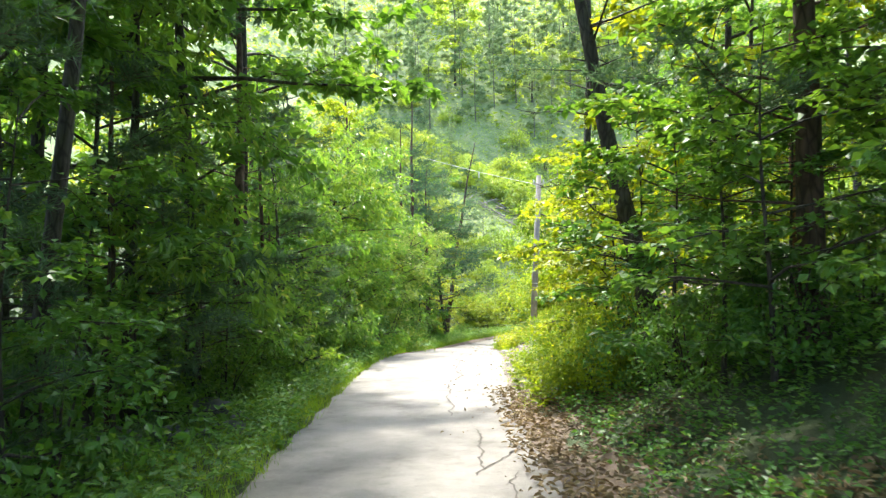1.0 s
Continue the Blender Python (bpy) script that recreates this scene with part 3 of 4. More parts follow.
pool("puddle", [(-2.3, 46.75, 1.6, 0.78, 41), (-1.25, 46.0, 0.95, 0.6, 30), (-1.75, 44.6, 1.8, 0.52, 66), (-2.9, 41.2, 2.2, 0.36, 78), (-3.55, 37.9, 3.2, 0.24, 87)], 0.014,
     WATER, "shallow puddle of muddy brown water on the lane", "puddle", 0.12, 21)
pool("wet_patch", [(-3.0, 44.6, 1.9, 0.95, 70), (-3.75, 39.9, 4.2, 0.5, 82), (-2.3, 44.0, 3.4, 0.9, 68), (-1.9, 46.6, 2.2, 1.05, 43), (-0.7, 47.8, 1.6, 1.0, 45)], 0.010,
     WET, "wet concrete under a film of water, sky glare put into its colour", "wet concrete", 0.2, 25)

# stones and litter on the dirt turnout


def stone(seed, size):
    bm = bmesh.new()
    bmesh.ops.create_icosphere(bm, subdivisions=1, radius=size)
    r = random.Random(seed)
    for v in bm.verts:
        v.co = Vector((v.co.x * 1.3, v.co.y, v.co.z * 0.5)) * r.uniform(0.75, 1.2)
    me = bpy.data.meshes.new("stone")
    bm.to_mesh(me)
    bm.free()
    me.materials.append(STONE)
    return me


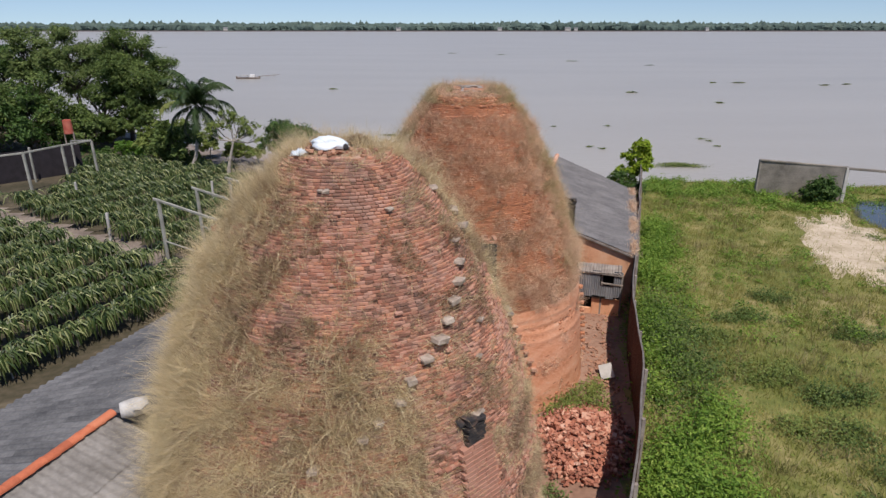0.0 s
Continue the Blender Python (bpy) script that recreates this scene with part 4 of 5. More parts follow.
# ---------------------------------------------------------------- courtyard between kiln and fence
def courtyard():
    t = world_thing("brick_rubble", "heap of broken orange bricks on the yard ground", "rubble")
    r_ = random.Random(4)
    cx, cy = 5.15, 19.6
    made = []
    for k in range(3):
        bm = bmesh.new(); box(bm, (.27 * (1 - .25 * k), .15, .1), bevel=.008, jitter=.022)
        me = bpy.data.meshes.new("brick_piece"); bm.to_mesh(me); bm.free(); me.materials.append(RUBBLE_ONE)
        made.append(me)
    for k in range(298):
        a, q = r_.uniform(0, 6.28), math.sqrt(r_.uniform(0, 1))
        u, v = q * math.cos(a), q * math.sin(a)
        x, y = cx + u * 1.9 + v * .35, cy + v * 2.3
        z = .68 * (1 - q ** 1.5) + r_.uniform(-.03, .07) + .03 + .08 * noise.noise((u * 4, v * 4, 0))
        put("brick_piece", made[k % 3], t, m=pose(x, y, z, r_.uniform(-35, 35), r_.uniform(-35, 35), r_.uniform(0, 180)) @ Matrix.Diagonal((r_.uniform(.5, 1.3), r_.uniform(.6, 1.5), r_.uniform(.4, .9), 1)))
    # smaller chips between them
    q = np.sqrt(rng.uniform(0, 1, 900)); a = rng.uniform(0, 6.28, 900)
    u, v = q * np.cos(a) * 1.08, q * np.sin(a) * 1.08
    P = np.stack([cx + u * 1.9 + v * .35, cy + v * 2.3, .66 * (1 - np.minimum(q, 1) ** 1.5) + rng.uniform(0, .1, 900)], 1)
    Vs = []
    for p in P:
        M = np.array(Euler(rng.uniform(-1, 1, 3) * (.8, .8, 3)).to_matrix())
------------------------
_Task requirements_.
Make an exact copy of every entry above, minus the images.

_Expected answer_.
1.0 s
Continue the Blender Python (bpy) script that recreates this scene with part 3 of 4. More parts follow.
pool("puddle", [(-2.3, 46.75, 1.6, 0.78, 41), (-1.25, 46.0, 0.95, 0.6, 30), (-1.75, 44.6, 1.8, 0.52, 66), (-2.9, 41.2, 2.2, 0.36, 78), (-3.55, 37.9, 3.2, 0.24, 87)], 0.014,
     WATER, "shallow puddle of muddy brown water on the lane", "puddle", 0.12, 21)
pool("wet_patch", [(-3.0, 44.6, 1.9, 0.95, 70), (-3.75, 39.9, 4.2, 0.5, 82), (-2.3, 44.0, 3.4, 0.9, 68), (-1.9, 46.6, 2.2, 1.05, 43), (-0.7, 47.8, 1.6, 1.0, 45)], 0.010,
     WET, "wet concrete under a film of water, sky glare put into its colour", "wet concrete", 0.2, 25)

# stones and litter on the dirt turnout


def stone(seed, size):
    bm = bmesh.new()
    bmesh.ops.create_icosphere(bm, subdivisions=1, radius=size)
    r = random.Random(seed)
    for v in bm.verts:
        v.co = Vector((v.co.x * 1.3, v.co.y, v.co.z * 0.5)) * r.uniform(0.75, 1.2)
    me = bpy.data.meshes.new("stone")
    bm.to_mesh(me)
    bm.free()
    me.materials.append(STONE)
    return me


0.0 s
Continue the Blender Python (bpy) script that recreates this scene with part 4 of 5. More parts follow.
# ---------------------------------------------------------------- courtyard between kiln and fence
def courtyard():
    t = world_thing("brick_rubble", "heap of broken orange bricks on the yard ground", "rubble")
    r_ = random.Random(4)
    cx, cy = 5.15, 19.6
    made = []
    for k in range(3):
        bm = bmesh.new(); box(bm, (.27 * (1 - .25 * k), .15, .1), bevel=.008, jitter=.022)
        me = bpy.data.meshes.new("brick_piece"); bm.to_mesh(me); bm.free(); me.materials.append(RUBBLE_ONE)
        made.append(me)
    for k in range(298):
        a, q = r_.uniform(0, 6.28), math.sqrt(r_.uniform(0, 1))
        u, v = q * math.cos(a), q * math.sin(a)
        x, y = cx + u * 1.9 + v * .35, cy + v * 2.3
        z = .68 * (1 - q ** 1.5) + r_.uniform(-.03, .07) + .03 + .08 * noise.noise((u * 4, v * 4, 0))
        put("brick_piece", made[k % 3], t, m=pose(x, y, z, r_.uniform(-35, 35), r_.uniform(-35, 35), r_.uniform(0, 180)) @ Matrix.Diagonal((r_.uniform(.5, 1.3), r_.uniform(.6, 1.5), r_.uniform(.4, .9), 1)))
    # smaller chips between them
    q = np.sqrt(rng.uniform(0, 1, 900)); a = rng.uniform(0, 6.28, 900)
    u, v = q * np.cos(a) * 1.08, q * np.sin(a) * 1.08
    P = np.stack([cx + u * 1.9 + v * .35, cy + v * 2.3, .66 * (1 - np.minimum(q, 1) ** 1.5) + rng.uniform(0, .1, 900)], 1)
    Vs = []
    for p in P:
        M = np.array(Euler(rng.uniform(-1, 1, 3) * (.8, .8, 3)).to_matrix())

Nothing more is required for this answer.